▶ **INFORMATION PROVIDED**
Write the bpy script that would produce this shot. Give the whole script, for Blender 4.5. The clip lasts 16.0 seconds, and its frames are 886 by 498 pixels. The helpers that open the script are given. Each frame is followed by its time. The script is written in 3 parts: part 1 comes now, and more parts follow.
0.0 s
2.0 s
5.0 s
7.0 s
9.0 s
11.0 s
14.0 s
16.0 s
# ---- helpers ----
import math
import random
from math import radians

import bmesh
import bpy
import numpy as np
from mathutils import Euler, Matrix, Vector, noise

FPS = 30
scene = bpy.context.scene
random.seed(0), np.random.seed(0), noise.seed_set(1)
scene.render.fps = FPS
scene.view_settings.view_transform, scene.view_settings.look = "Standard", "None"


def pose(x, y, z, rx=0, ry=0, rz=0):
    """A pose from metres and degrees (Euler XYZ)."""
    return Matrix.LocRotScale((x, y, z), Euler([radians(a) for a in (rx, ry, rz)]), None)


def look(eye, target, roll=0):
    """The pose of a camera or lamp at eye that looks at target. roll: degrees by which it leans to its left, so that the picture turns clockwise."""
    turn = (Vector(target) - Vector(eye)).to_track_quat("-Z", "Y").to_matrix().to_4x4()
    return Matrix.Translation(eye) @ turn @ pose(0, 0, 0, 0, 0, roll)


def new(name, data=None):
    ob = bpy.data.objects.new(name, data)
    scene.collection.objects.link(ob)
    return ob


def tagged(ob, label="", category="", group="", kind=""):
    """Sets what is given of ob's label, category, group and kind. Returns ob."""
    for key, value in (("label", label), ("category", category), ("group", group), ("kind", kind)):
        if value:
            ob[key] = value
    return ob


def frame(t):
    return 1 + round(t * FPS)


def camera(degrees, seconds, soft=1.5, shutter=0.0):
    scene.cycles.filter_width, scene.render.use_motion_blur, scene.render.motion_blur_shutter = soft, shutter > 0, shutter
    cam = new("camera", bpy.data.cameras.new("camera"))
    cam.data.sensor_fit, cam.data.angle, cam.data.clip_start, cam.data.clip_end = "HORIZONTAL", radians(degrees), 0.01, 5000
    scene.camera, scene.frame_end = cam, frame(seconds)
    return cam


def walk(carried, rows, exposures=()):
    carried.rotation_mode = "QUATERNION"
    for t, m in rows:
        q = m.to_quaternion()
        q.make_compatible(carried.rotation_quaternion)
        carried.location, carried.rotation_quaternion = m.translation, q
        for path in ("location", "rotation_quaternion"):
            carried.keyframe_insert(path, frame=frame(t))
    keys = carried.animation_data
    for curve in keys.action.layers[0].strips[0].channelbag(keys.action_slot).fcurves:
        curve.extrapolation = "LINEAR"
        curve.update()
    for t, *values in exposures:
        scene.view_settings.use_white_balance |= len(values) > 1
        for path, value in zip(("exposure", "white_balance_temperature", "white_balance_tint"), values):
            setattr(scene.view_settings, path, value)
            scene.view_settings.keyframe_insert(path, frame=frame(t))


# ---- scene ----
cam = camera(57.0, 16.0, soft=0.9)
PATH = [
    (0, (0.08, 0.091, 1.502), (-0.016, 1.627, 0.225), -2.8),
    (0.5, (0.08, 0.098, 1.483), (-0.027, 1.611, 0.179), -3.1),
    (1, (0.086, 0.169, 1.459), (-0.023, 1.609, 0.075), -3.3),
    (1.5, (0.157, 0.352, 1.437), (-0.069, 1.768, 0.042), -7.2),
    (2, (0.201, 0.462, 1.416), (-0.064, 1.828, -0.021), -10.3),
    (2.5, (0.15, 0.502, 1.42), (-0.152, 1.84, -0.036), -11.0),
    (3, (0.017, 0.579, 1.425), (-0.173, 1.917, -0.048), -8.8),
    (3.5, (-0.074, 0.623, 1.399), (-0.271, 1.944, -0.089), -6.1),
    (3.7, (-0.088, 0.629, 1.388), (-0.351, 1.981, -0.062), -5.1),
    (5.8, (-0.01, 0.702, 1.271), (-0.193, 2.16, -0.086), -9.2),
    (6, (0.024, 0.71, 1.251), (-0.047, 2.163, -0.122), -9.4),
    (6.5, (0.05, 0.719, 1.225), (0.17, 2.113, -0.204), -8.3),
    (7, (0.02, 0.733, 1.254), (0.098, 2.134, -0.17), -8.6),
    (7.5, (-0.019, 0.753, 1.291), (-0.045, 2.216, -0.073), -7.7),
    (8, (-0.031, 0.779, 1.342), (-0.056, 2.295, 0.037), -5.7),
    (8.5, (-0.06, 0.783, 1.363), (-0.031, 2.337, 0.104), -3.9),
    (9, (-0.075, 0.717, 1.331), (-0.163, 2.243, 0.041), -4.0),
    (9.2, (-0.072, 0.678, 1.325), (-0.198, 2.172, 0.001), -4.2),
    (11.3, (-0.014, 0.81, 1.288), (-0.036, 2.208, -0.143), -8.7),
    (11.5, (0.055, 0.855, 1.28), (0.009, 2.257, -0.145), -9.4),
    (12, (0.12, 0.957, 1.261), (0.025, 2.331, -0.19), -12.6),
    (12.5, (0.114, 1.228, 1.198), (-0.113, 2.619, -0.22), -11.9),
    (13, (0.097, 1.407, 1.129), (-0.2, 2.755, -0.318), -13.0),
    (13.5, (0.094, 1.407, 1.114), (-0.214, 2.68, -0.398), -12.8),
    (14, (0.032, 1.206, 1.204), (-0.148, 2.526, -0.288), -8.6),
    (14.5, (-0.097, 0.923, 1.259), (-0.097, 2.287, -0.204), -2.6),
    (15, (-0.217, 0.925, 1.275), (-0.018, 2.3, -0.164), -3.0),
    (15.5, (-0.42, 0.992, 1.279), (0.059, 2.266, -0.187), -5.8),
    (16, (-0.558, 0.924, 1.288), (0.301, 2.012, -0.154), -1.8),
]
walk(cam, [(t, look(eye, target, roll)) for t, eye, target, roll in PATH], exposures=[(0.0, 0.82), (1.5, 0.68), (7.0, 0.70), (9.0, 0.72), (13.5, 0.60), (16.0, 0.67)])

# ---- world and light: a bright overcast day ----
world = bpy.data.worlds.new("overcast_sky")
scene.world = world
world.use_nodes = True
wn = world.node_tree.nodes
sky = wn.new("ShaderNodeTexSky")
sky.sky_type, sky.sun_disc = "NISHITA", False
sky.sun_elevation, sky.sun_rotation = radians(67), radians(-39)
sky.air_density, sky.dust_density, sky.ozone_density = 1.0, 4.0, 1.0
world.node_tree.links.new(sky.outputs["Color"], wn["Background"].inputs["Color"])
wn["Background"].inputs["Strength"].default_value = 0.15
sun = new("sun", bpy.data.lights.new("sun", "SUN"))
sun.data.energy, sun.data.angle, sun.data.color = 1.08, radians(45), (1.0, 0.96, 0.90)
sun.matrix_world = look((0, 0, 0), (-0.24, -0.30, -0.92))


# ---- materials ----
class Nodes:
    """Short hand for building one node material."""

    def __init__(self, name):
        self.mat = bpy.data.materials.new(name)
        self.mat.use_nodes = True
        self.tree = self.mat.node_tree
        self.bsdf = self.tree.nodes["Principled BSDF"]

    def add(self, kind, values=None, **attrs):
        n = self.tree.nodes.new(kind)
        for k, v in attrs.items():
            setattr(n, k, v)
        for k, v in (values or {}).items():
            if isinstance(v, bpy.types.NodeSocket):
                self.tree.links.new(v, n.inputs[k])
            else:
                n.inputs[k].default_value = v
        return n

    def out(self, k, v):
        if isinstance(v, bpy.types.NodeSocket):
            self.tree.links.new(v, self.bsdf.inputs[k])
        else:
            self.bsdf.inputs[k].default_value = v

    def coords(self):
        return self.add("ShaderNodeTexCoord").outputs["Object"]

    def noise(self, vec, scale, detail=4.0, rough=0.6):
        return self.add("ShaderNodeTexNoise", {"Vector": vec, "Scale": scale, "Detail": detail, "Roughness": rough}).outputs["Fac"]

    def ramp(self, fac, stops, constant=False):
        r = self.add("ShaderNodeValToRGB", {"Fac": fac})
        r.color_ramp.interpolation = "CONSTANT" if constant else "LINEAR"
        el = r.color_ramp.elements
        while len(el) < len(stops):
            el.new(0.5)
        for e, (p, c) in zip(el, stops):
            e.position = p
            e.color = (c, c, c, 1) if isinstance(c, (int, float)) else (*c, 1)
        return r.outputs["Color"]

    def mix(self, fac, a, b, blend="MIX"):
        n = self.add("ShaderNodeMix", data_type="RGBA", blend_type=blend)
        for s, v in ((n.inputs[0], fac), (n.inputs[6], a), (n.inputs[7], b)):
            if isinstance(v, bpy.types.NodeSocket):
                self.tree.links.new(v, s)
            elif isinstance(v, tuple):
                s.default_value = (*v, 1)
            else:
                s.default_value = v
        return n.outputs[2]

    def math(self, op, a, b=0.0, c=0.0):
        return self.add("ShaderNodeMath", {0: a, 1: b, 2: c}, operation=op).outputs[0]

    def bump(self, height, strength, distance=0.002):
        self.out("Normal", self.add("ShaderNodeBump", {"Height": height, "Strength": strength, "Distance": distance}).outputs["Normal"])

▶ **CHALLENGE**
In the listing above, find the line with "from math import radians" and the line with "radians(degrees), 0.01, 5000", then print exactly those lines and every line between them.

▶ **RESULT OF THIS EXERCISE**
from math import radians

import bmesh
import bpy
import numpy as np
from mathutils import Euler, Matrix, Vector, noise

FPS = 30
scene = bpy.context.scene
random.seed(0), np.random.seed(0), noise.seed_set(1)
scene.render.fps = FPS
scene.view_settings.view_transform, scene.view_settings.look = "Standard", "None"


def pose(x, y, z, rx=0, ry=0, rz=0):
    """A pose from metres and degrees (Euler XYZ)."""
    return Matrix.LocRotScale((x, y, z), Euler([radians(a) for a in (rx, ry, rz)]), None)


def look(eye, target, roll=0):
    """The pose of a camera or lamp at eye that looks at target. roll: degrees by which it leans to its left, so that the picture turns clockwise."""
    turn = (Vector(target) - Vector(eye)).to_track_quat("-Z", "Y").to_matrix().to_4x4()
    return Matrix.Translation(eye) @ turn @ pose(0, 0, 0, 0, 0, roll)


def new(name, data=None):
    ob = bpy.data.objects.new(name, data)
    scene.collection.objects.link(ob)
    return ob


def tagged(ob, label="", category="", group="", kind=""):
    """Sets what is given of ob's label, category, group and kind. Returns ob."""
    for key, value in (("label", label), ("category", category), ("group", group), ("kind", kind)):
        if value:
            ob[key] = value
    return ob


def frame(t):
    return 1 + round(t * FPS)


def camera(degrees, seconds, soft=1.5, shutter=0.0):
    scene.cycles.filter_width, scene.render.use_motion_blur, scene.render.motion_blur_shutter = soft, shutter > 0, shutter
    cam = new("camera", bpy.data.cameras.new("camera"))
    cam.data.sensor_fit, cam.data.angle, cam.data.clip_start, cam.data.clip_end = "HORIZONTAL", radians(degrees), 0.01, 5000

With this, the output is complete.